La crisi federale in corso negli Stati Uniti sta trascinando molti ambiti del settore pubblico – primo su tutti quello culturale – in una spirale negativa. Dall’inizio dell’anno, la National Gallery di Washington e altre prestigiose istituzioni americane sono state costrette a serrare le proprie porte al pubblico, con ripercussioni significative per tutti.
SHUTDOWN 2019: IL CASO
Non si vede alcuna svolta nel braccio di ferro in corso tra il presidente Trump e i democratici: dal 22 dicembre infatti, è scattato il blocco di una parte delle attività federali per la mancanza di un accordo sulla legge di bilancio. Il nodo della diatriba sarebbe la costruzione del muro al confine con il Messico, per cui il presidente degli Stati Uniti ha richiesto oltre 5 miliardi di dollari, fortemente negati dai suoi avversari politici. Una questione al momento insolvibile che, da sola, è sufficiente a immobilizzare un intero paese: si stima siano 800 mila i lavoratori rimasti a casa per la chiusura dei dipartimenti di Sicurezza nazionale, Trasporti, Agricoltura, Giustizia e Parchi nazionali (proprio in quest’ultimo rientra il settore culturale pubblico).
LA CHIUSURA DEI MUSEI
“Durante la parziale chiusura del governo federale, gli uffici e tutti i locali della National Gallery of Art e dello Sculpture Garden sono chiusi al pubblico, mentre tutti i programmi vengono cancellati.” È questo l’infelice messaggio che campeggia a piena pagina nella home del sito web della National Gallery of Art di Washington. Il museo chiude così le porte al pubblico e con esse, tutte le mostre, le attività culturali e gli appuntamenti previsti. Persino il servizio clienti e l’online store sono oscurati, una dichiarazione che pare un po’ la coccarda funeraria appesa alla porta di casa, l’effetto degradante di una crisi di instabilità che sta affliggendo gli Stati Uniti da quasi venti giorni, investendo senza pietà anche le istituzioni artistiche. Oltre alla National Gallery of Art infatti, la stessa sorte è toccata a tutto lo Smithsonian Network, ovvero la rete di musei pubblici della città, tra cui lo Smithsonian American Art Museum, l’Hirshhorn Museum e lo Sculpture Garden, oltre a musei etnografici come il National Museum of the American Indian, di scienze naturali come il National Museum of Natural History e persino il National Zoo.
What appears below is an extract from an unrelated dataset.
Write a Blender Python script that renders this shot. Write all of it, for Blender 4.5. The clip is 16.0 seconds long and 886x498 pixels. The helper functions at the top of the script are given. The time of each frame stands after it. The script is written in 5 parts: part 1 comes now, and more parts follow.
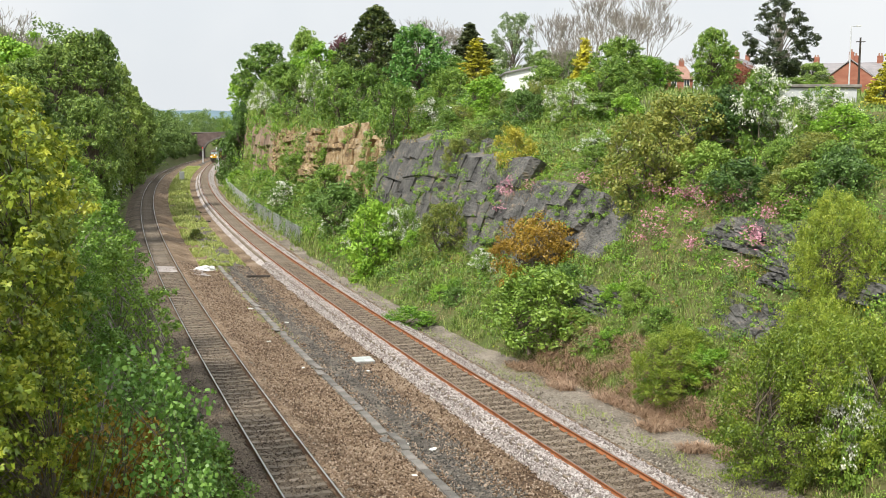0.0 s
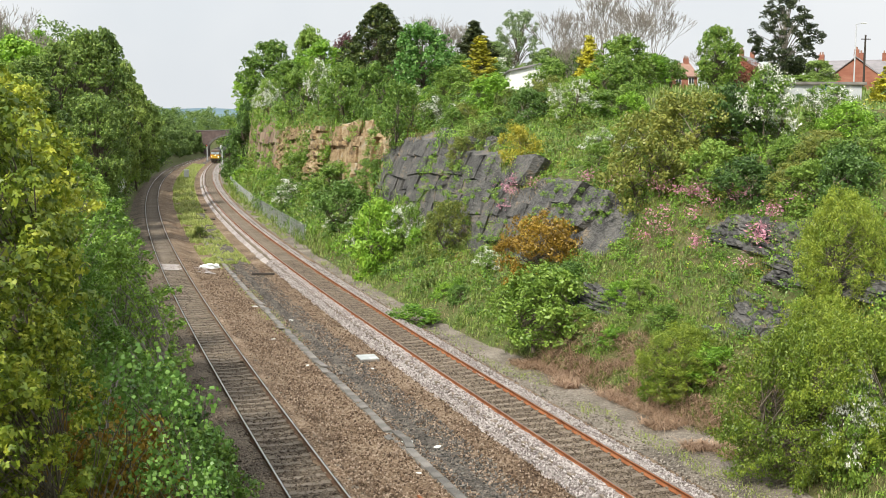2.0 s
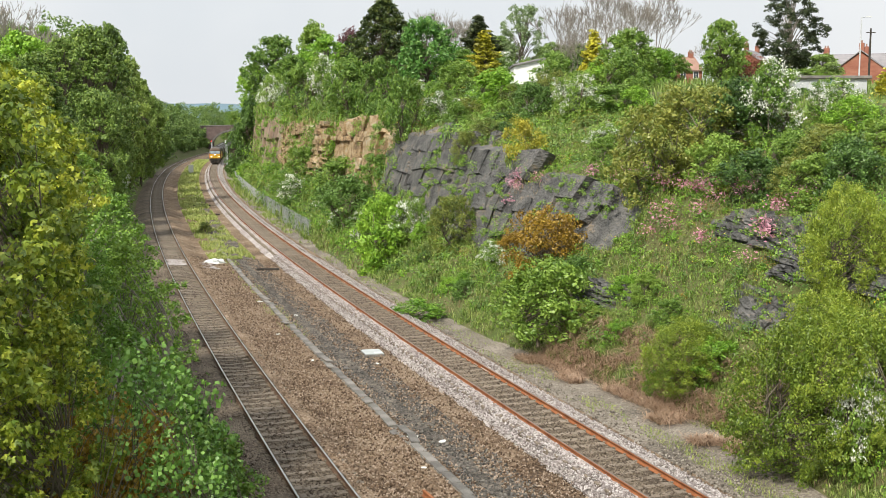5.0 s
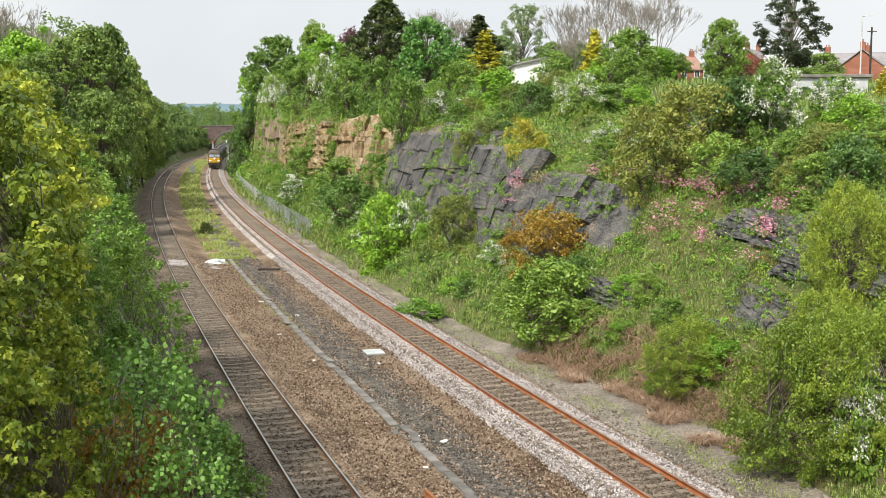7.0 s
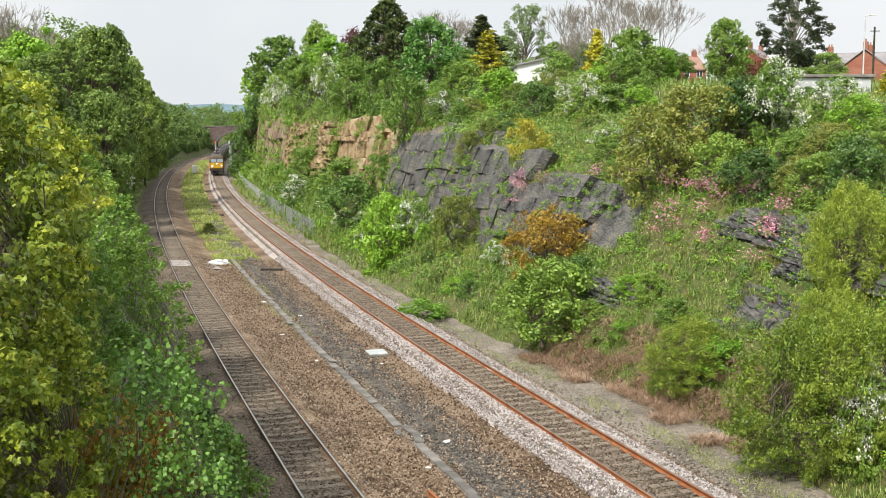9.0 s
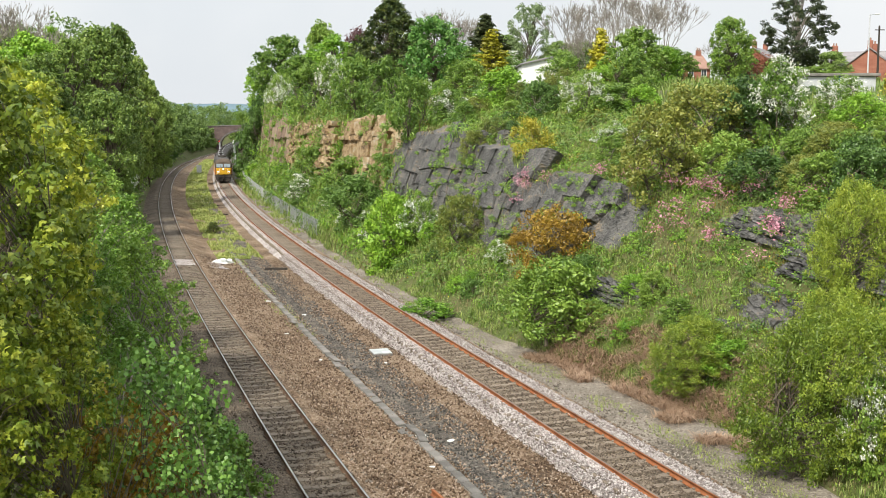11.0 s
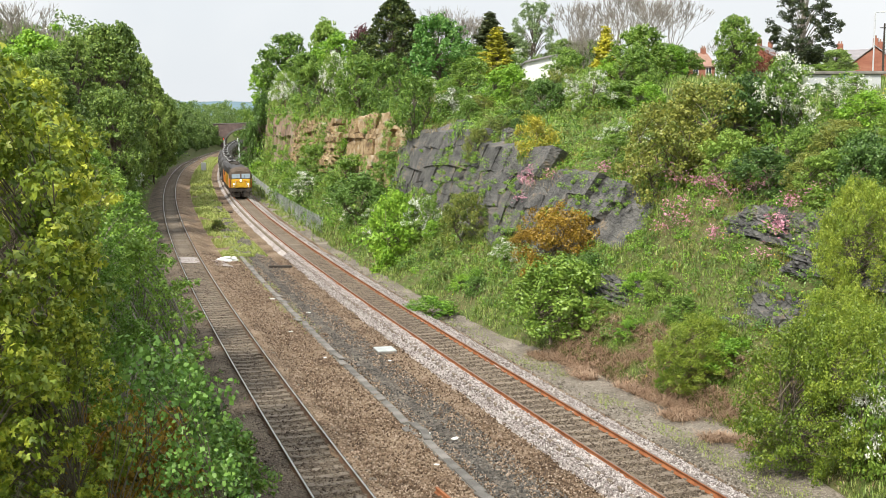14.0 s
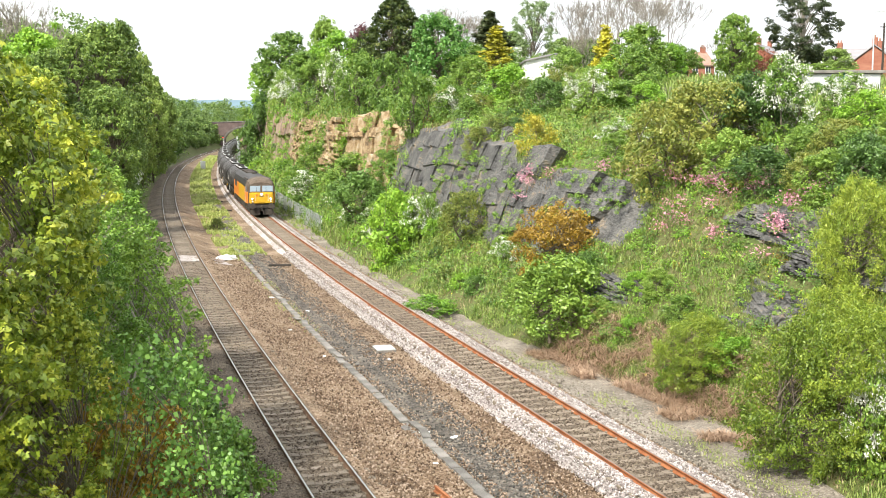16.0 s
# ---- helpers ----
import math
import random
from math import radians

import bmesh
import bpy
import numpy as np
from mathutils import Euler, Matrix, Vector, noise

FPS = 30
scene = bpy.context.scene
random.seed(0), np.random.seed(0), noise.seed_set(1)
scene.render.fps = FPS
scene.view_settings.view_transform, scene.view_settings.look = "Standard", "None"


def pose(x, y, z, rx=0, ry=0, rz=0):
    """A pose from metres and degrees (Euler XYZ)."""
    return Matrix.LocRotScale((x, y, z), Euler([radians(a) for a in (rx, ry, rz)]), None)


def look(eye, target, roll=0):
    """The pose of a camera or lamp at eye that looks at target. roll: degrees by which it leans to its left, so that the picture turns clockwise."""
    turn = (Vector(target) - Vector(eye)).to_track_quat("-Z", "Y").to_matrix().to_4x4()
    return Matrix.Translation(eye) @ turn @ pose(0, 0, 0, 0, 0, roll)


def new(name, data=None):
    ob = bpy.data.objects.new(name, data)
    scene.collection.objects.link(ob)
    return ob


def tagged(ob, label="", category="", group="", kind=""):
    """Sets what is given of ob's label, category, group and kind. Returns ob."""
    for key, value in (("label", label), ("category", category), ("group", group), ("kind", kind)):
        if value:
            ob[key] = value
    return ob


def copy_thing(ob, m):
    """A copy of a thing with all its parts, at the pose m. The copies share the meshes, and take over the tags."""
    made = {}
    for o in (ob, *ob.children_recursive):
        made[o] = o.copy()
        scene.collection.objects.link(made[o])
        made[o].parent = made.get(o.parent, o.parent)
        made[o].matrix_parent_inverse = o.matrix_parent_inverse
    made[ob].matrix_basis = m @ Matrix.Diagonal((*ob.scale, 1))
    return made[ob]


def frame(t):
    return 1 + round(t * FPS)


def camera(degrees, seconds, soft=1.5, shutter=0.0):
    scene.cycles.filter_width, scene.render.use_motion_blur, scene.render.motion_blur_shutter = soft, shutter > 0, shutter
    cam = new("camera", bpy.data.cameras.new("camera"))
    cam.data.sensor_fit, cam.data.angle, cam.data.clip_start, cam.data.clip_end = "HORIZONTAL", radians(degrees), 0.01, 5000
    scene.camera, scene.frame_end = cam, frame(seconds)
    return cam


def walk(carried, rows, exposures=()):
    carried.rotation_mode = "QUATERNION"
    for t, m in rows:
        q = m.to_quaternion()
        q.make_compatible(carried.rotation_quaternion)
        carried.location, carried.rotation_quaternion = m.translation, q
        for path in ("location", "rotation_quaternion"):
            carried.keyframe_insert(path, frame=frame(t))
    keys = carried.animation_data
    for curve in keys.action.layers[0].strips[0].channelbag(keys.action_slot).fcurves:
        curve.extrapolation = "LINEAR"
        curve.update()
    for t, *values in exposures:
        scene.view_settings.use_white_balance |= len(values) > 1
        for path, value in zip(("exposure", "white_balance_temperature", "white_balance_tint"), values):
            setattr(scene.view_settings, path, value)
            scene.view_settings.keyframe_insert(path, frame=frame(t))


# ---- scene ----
# The camera stands on a road bridge over a railway cutting and pans a little.
cam = camera(43.8, 16.0, soft=0.8)
EYE = (0.0, 0.0, 9.2)
TILT = 83.36


def aim(right, up, lean):
    return pose(*EYE, TILT + up, 0, -right) @ pose(0, 0, 0, 0, 0, lean)


walk(cam, [
    (0.0, aim(1.069, 0.603, 0.29)), (0.5, aim(1.02, 0.59, 0.30)), (1.0, aim(0.955, 0.56, 0.29)), (1.5, aim(0.90, 0.53, 0.27)),
    (2.0, aim(0.845, 0.487, 0.26)), (2.5, aim(0.79, 0.443, 0.24)), (3.0, aim(0.735, 0.39, 0.20)), (3.5, aim(0.685, 0.332, 0.19)),
    (4.0, aim(0.645, 0.28, 0.17)), (5.2, aim(0.60, 0.21, 0.12)), (6.5, aim(0.56, 0.195, 0.05)), (7.0, aim(0.54, 0.203, 0.0)),
    (7.5, aim(0.515, 0.212, -0.03)), (8.0, aim(0.487, 0.216, -0.05)), (8.5, aim(0.447, 0.216, -0.06)), (9.0, aim(0.40, 0.215, -0.06)),
    (10.2, aim(0.27, 0.195, -0.08)), (11.5, aim(0.142, 0.162, -0.11)), (12.0, aim(0.095, 0.140, -0.14)), (12.5, aim(0.052, 0.115, -0.165)),
    (13.0, aim(0.02, 0.097, -0.17)), (13.5, aim(-0.012, 0.082, -0.14)), (14.0, aim(-0.034, 0.067, -0.07)), (14.5, aim(-0.038, 0.053, -0.02)),
    (15.0, aim(-0.03, 0.042, 0.01)), (15.5, aim(-0.012, 0.025, 0.0)), (16.0, aim(0.0, 0.0, 0.0))],
    exposures=[(0.0, 0.14), (4.0, 0.06), (6.5, 0.13), (12.5, 0.15), (14.0, 0.20), (15.0, 0.34), (16.0, 0.70)])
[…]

Enti pubblici vittime dello shutdown e del suo arresto di finanziamenti governativi, un tunnel da cui non sembra ancora intravedersi alcuna una via di fuga.
GLI ESITI DELLO SHUTDOWN
Tra l’irritazione delle istituzioni, anche gli artisti hanno mostrato profonda delusione per i fatti che stanno accadendo. “Ogni artista, ogni creativo, lavora duramente per una vita intera sperando in un’opportunità come questa” Jeffrey Veregge, la cui mostra è attualmente “oscurata” al National Museum of the American Indian, “Vedere la propria mostra chiusa fa schifo, ferisce”. Basti pensare alle esposizioni attualmente in programma alla sopracitata National Gallery di Washington, come le retrospettive di Rachel Whiteread e di Gordon Parks e The Chiaroscuro Woodcut in Renaissance Italy, mostre vicine alla data di chiusura prevista che rischiano di non rivedere più la luce. Nomi storicizzati e tematiche di grande richiamo per appassionati di arte contemporanea ma anche del passato: un potenziale enorme che si potrebbe presto tradurre in perdita economica, di immagine, di pubblico ma, ancora più grave, di fiducia nelle istituzioni.